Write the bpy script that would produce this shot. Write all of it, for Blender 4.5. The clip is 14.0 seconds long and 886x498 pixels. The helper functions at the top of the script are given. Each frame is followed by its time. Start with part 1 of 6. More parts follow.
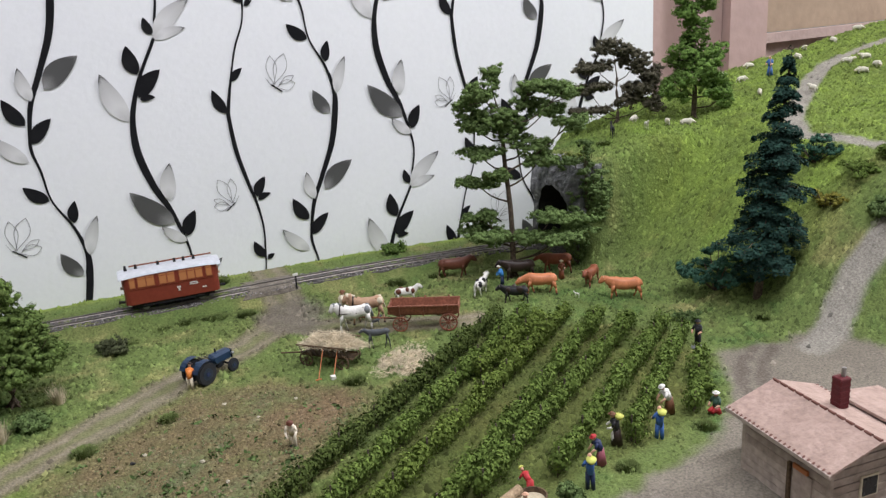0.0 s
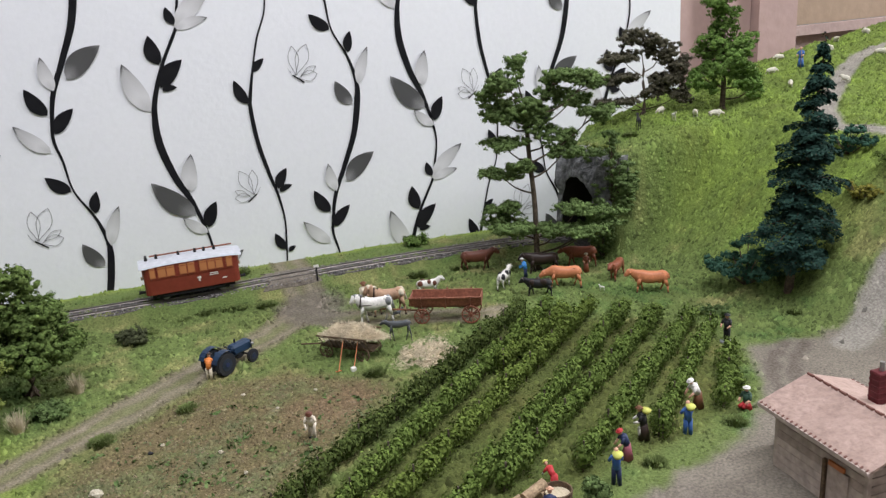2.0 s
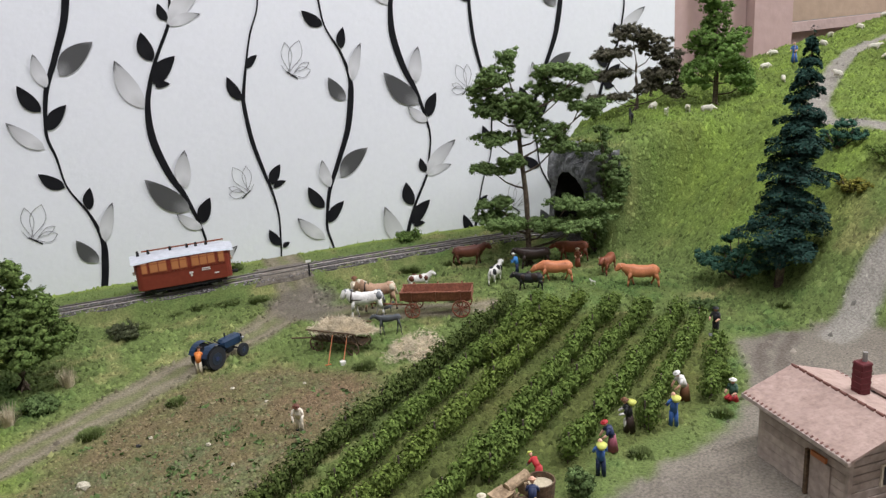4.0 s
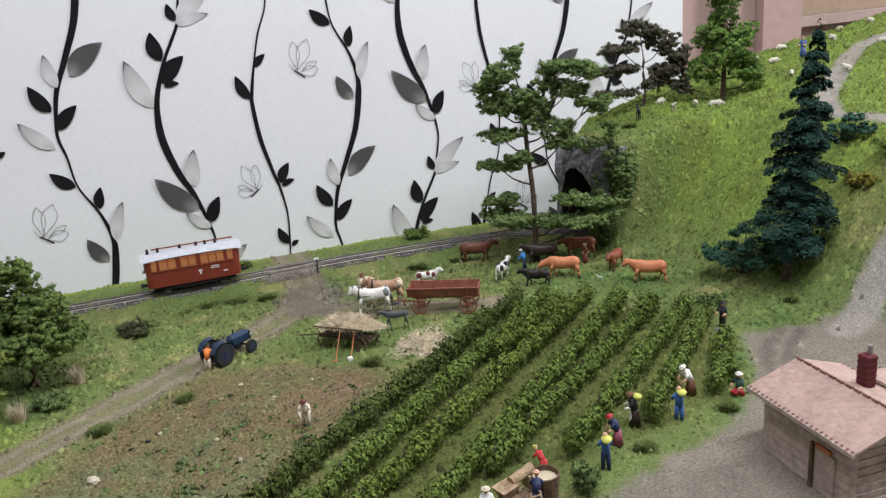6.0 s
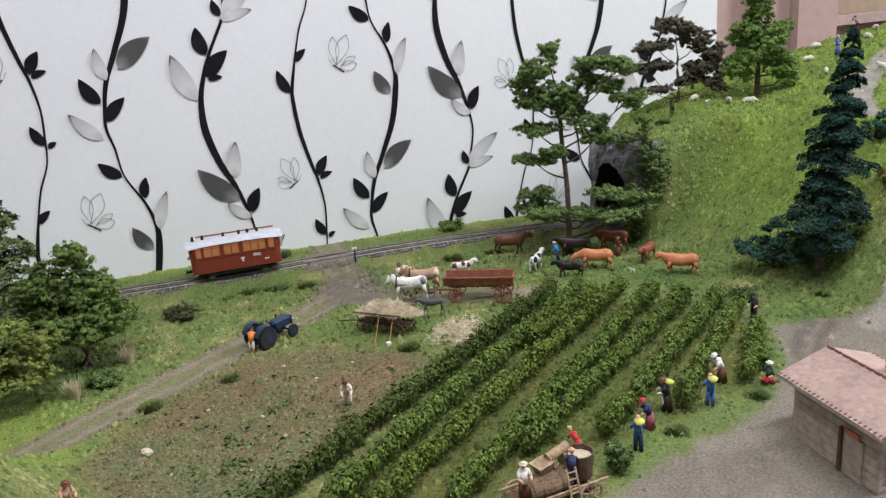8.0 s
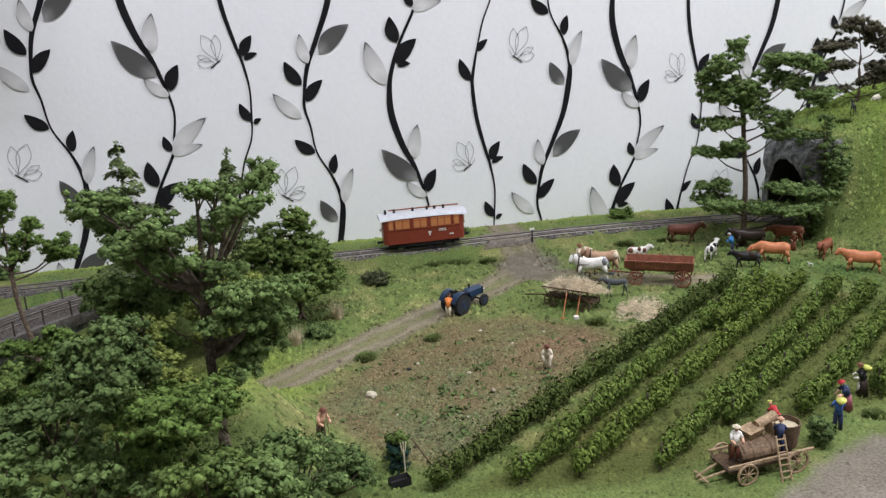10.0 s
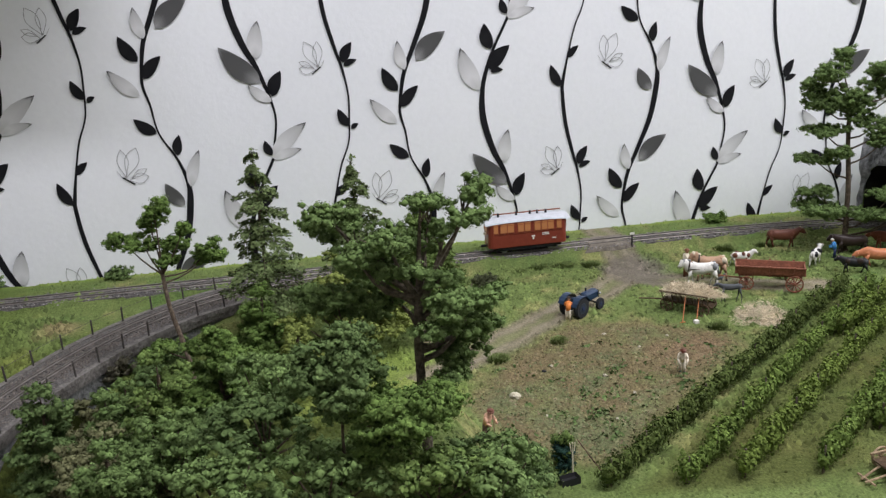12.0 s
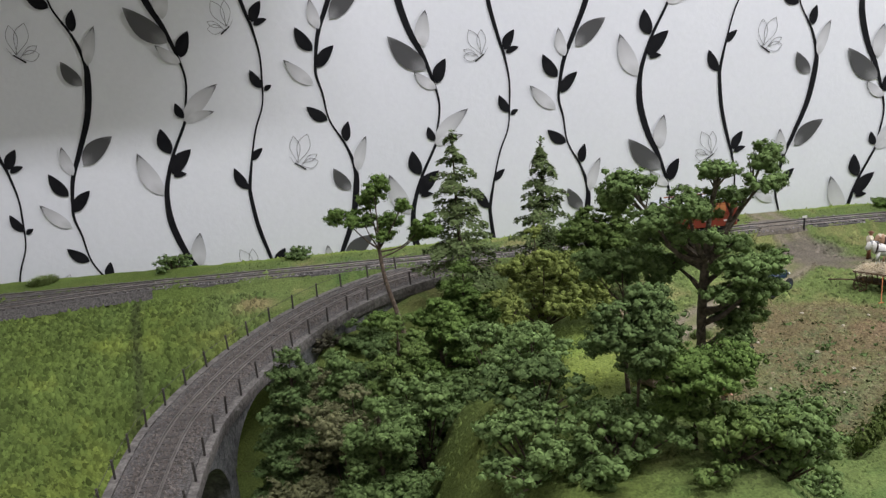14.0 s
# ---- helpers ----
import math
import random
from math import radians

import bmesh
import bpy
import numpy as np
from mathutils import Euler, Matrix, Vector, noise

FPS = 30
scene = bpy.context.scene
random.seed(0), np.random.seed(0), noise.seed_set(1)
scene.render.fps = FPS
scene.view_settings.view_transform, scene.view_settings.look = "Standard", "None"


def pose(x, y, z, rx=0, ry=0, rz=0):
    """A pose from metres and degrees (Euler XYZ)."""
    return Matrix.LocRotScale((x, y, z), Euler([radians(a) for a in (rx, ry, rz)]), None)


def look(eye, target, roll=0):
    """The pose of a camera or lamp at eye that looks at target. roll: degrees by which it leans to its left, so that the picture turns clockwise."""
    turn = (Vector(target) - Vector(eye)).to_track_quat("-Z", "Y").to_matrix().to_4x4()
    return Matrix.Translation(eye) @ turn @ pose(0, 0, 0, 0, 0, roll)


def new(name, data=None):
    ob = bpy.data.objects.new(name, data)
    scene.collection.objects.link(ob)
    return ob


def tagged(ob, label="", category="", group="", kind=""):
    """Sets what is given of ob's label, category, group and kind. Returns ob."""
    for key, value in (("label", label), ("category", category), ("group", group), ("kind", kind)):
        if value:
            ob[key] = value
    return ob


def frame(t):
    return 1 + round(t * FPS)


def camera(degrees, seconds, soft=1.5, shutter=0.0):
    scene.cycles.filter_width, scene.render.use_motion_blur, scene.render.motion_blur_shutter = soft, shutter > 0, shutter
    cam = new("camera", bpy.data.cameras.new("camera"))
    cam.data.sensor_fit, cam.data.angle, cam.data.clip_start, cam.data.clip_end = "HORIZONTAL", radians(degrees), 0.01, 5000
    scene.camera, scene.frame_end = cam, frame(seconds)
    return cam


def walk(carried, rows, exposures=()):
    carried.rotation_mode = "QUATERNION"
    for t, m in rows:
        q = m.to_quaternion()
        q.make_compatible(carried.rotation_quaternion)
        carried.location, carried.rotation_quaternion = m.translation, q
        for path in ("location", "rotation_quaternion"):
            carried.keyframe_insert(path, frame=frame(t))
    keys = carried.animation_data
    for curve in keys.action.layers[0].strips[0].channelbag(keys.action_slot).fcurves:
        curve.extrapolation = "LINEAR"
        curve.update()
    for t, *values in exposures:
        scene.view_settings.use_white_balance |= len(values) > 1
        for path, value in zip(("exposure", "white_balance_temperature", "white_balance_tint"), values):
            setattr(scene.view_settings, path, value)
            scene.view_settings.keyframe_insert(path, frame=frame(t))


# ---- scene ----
cam = camera(55.7, 14.0, soft=1.35)
PATH = [
    (0, (0.0303, -0.0276, 0.2422), (0.8306, 1.7067, -0.3510), -3.80),
    (0.5, (0.0333, -0.0257, 0.2391), (0.8269, 1.7111, -0.3560), -3.68),
    (1, (0.0313, -0.0241, 0.2396), (0.8021, 1.7241, -0.3519), -3.87),
    (1.5, (0.0353, -0.0199, 0.2364), (0.7992, 1.7315, -0.3543), -3.91),
    (2, (0.0328, -0.0196, 0.2343), (0.7858, 1.7354, -0.3598), -3.92),
    (2.5, (0.0357, -0.0209, 0.2343), (0.7831, 1.7368, -0.3590), -4.10),
    (3, (0.0360, -0.0249, 0.2328), (0.7848, 1.7316, -0.3622), -4.02),
    (5.5, (0.0447, -0.0251, 0.2298), (0.7837, 1.7350, -0.3669), -4.45),
    (6, (0.0416, -0.0287, 0.2294), (0.7642, 1.7383, -0.3667), -4.63),
    (6.5, (0.0350, -0.0313, 0.2306), (0.7497, 1.7385, -0.3669), -4.66),
    (7, (0.0348, -0.0317, 0.2290), (0.7440, 1.7408, -0.3671), -4.62),
    (9.5, (-0.0141, -0.0637, 0.2295), (0.4687, 1.7839, -0.3652), -3.83),
    (10, (-0.0396, -0.0655, 0.2339), (0.3678, 1.8007, -0.3586), -3.54),
    (10.5, (-0.0617, -0.0612, 0.2385), (0.3255, 1.8097, -0.3529), -3.49),
    (11, (-0.0723, -0.0588, 0.2404), (0.3116, 1.8121, -0.3531), -3.60),
    (11.5, (-0.0909, -0.0618, 0.2453), (0.2904, 1.8103, -0.3464), -3.57),
    (12, (-0.1183, -0.0626, 0.2481), (0.2467, 1.8118, -0.3463), -3.60),
    (12.5, (-0.1475, -0.0623, 0.2503), (0.1818, 1.8188, -0.3439), -3.82),
    (13, (-0.1728, -0.0638, 0.2515), (0.1192, 1.8236, -0.3421), -4.03),
    (13.5, (-0.1975, -0.0667, 0.2507), (0.0462, 1.8279, -0.3421), -4.36),
    (14, (-0.2164, -0.0666, 0.2472), (-0.0123, 1.8328, -0.3448), -4.70),
]
walk(cam, [(t, look(eye, target, roll)) for t, eye, target, roll in PATH], exposures=[(0, -0.08)])

# ---- light: ceiling tubes of the room, and a weak even fill from the room's own daylight ----
world = bpy.data.worlds.new("room_air")
scene.world = world
world.use_nodes = True
world.node_tree.nodes["Background"].inputs[0].default_value = (0.93, 0.97, 1.0, 1)
world.node_tree.nodes["Background"].inputs[1].default_value = 0.25


def ceiling_lamp(x, y, w, d, watts):
    lamp = bpy.data.lights.new("ceiling_tube", "AREA")
    lamp.shape, lamp.size, lamp.size_y, lamp.energy, lamp.color = "RECTANGLE", w, d, watts, (0.935, 0.93, 1.0)
    ob = new("ceiling_tube", lamp)
    ob.matrix_world = pose(x, y, 1.58)
    return ob


ceiling_lamp(0.25, -0.15, 1.5, 0.16, 39)
ceiling_lamp(-0.1, -1.7, 1.2, 0.16, 4.5)

# daylight that comes in through the window of the east wall
day = bpy.data.lights.new("window_daylight", "AREA")
day.shape, day.size, day.size_y, day.energy, day.color = "RECTANGLE", 0.30, 0.60, 38, (0.97, 0.97, 1.0)
new("window_daylight", day).matrix_world = look((2.19, 0.25, 0.98), (1.0, 0.25, 0.70))


# ---- materials ----
def material(name, colours, scale=300.0, rough=0.8, bump=0.25, fine=1200.0, metal=0.0, spec=0.3, by="noise", mottle=0.35):
    """Two scales of colour and a fine relief. by: noise, island (each loose piece), object (each object) or tint (a stored soil colour)."""
    m = bpy.data.materials.new(name)
    m.use_nodes = True
    n, link = m.node_tree.nodes, m.node_tree.links.new
    s = n["Principled BSDF"]
    s.inputs["Roughness"].default_value, s.inputs["Metallic"].default_value = rough, metal
    s.inputs["Specular IOR Level"].default_value = spec
    place = n.new("ShaderNodeTexCoord")

    def grain(size, detail):
        g = n.new("ShaderNodeTexNoise")
        g.inputs["Scale"].default_value, g.inputs["Detail"].default_value = size, detail
        link(place.outputs["Object"], g.inputs["Vector"])
        return g.outputs["Fac"]

    coarse, small = grain(scale, 4), grain(fine, 3)
    if by == "tint":
        a = n.new("ShaderNodeAttribute")
        a.attribute_name = "tint"
        base = a.outputs["Color"]
    else:
        ramp = n.new("ShaderNodeValToRGB")
        e = ramp.color_ramp.elements
        while len(e) < len(colours):
            e.new(0.5)
        for i, c in enumerate(colours):
            span = (0.3, 0.7) if by == "noise" else (0.0, 1.0)
            e[i].position = span[0] + (span[1] - span[0]) * i / max(1, len(colours) - 1)
            e[i].color = (*c, 1)
        if by == "island":
            link(n.new("ShaderNodeNewGeometry").outputs["Random Per Island"], ramp.inputs["Fac"])
        elif by == "object":
            link(n.new("ShaderNodeObjectInfo").outputs["Random"], ramp.inputs["Fac"])
        else:
            link(coarse, ramp.inputs["Fac"])
        base = ramp.outputs["Color"]
    spread = n.new("ShaderNodeMapRange")
    spread.inputs["From Min"].default_value, spread.inputs["From Max"].default_value = 0.25, 0.75
    spread.inputs["To Min"].default_value, spread.inputs["To Max"].default_value = 1 - mottle, 1 + mottle
    link(small, spread.inputs["Value"])
    mix = n.new("ShaderNodeMix")
    mix.data_type, mix.blend_type = "RGBA", "MULTIPLY"
    mix.inputs["Factor"].default_value = 1.0
    link(base, mix.inputs["A"])
    link(spread.outputs["Result"], mix.inputs["B"])
    link(mix.outputs["Result"], s.inputs["Base Color"])
    if bump:
        b = n.new("ShaderNodeBump")
        b.inputs["Strength"].default_value, b.inputs["Distance"].default_value = bump, 0.6 / fine
        link(small, b.inputs["Height"])
        link(b.outputs["Normal"], s.inputs["Normal"])
    return m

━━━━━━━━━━

Above are some lines. Repeat exactly, and only, those from the line that has "return Matrix.Translation(eye) @" through the line that has "scene.view_settings.keyframe_insert(path, frame=frame(t))".

* WORKED SOLUTION
    return Matrix.Translation(eye) @ turn @ pose(0, 0, 0, 0, 0, roll)


def new(name, data=None):
    ob = bpy.data.objects.new(name, data)
    scene.collection.objects.link(ob)
    return ob


def tagged(ob, label="", category="", group="", kind=""):
    """Sets what is given of ob's label, category, group and kind. Returns ob."""
    for key, value in (("label", label), ("category", category), ("group", group), ("kind", kind)):
        if value:
            ob[key] = value
    return ob


def frame(t):
    return 1 + round(t * FPS)


def camera(degrees, seconds, soft=1.5, shutter=0.0):
    scene.cycles.filter_width, scene.render.use_motion_blur, scene.render.motion_blur_shutter = soft, shutter > 0, shutter
    cam = new("camera", bpy.data.cameras.new("camera"))
    cam.data.sensor_fit, cam.data.angle, cam.data.clip_start, cam.data.clip_end = "HORIZONTAL", radians(degrees), 0.01, 5000
    scene.camera, scene.frame_end = cam, frame(seconds)
    return cam


def walk(carried, rows, exposures=()):
    carried.rotation_mode = "QUATERNION"
    for t, m in rows:
        q = m.to_quaternion()
        q.make_compatible(carried.rotation_quaternion)
        carried.location, carried.rotation_quaternion = m.translation, q
        for path in ("location", "rotation_quaternion"):
            carried.keyframe_insert(path, frame=frame(t))
    keys = carried.animation_data
    for curve in keys.action.layers[0].strips[0].channelbag(keys.action_slot).fcurves:
        curve.extrapolation = "LINEAR"
        curve.update()
    for t, *values in exposures:
        scene.view_settings.use_white_balance |= len(values) > 1
        for path, value in zip(("exposure", "white_balance_temperature", "white_balance_tint"), values):
            setattr(scene.view_settings, path, value)
            scene.view_settings.keyframe_insert(path, frame=frame(t))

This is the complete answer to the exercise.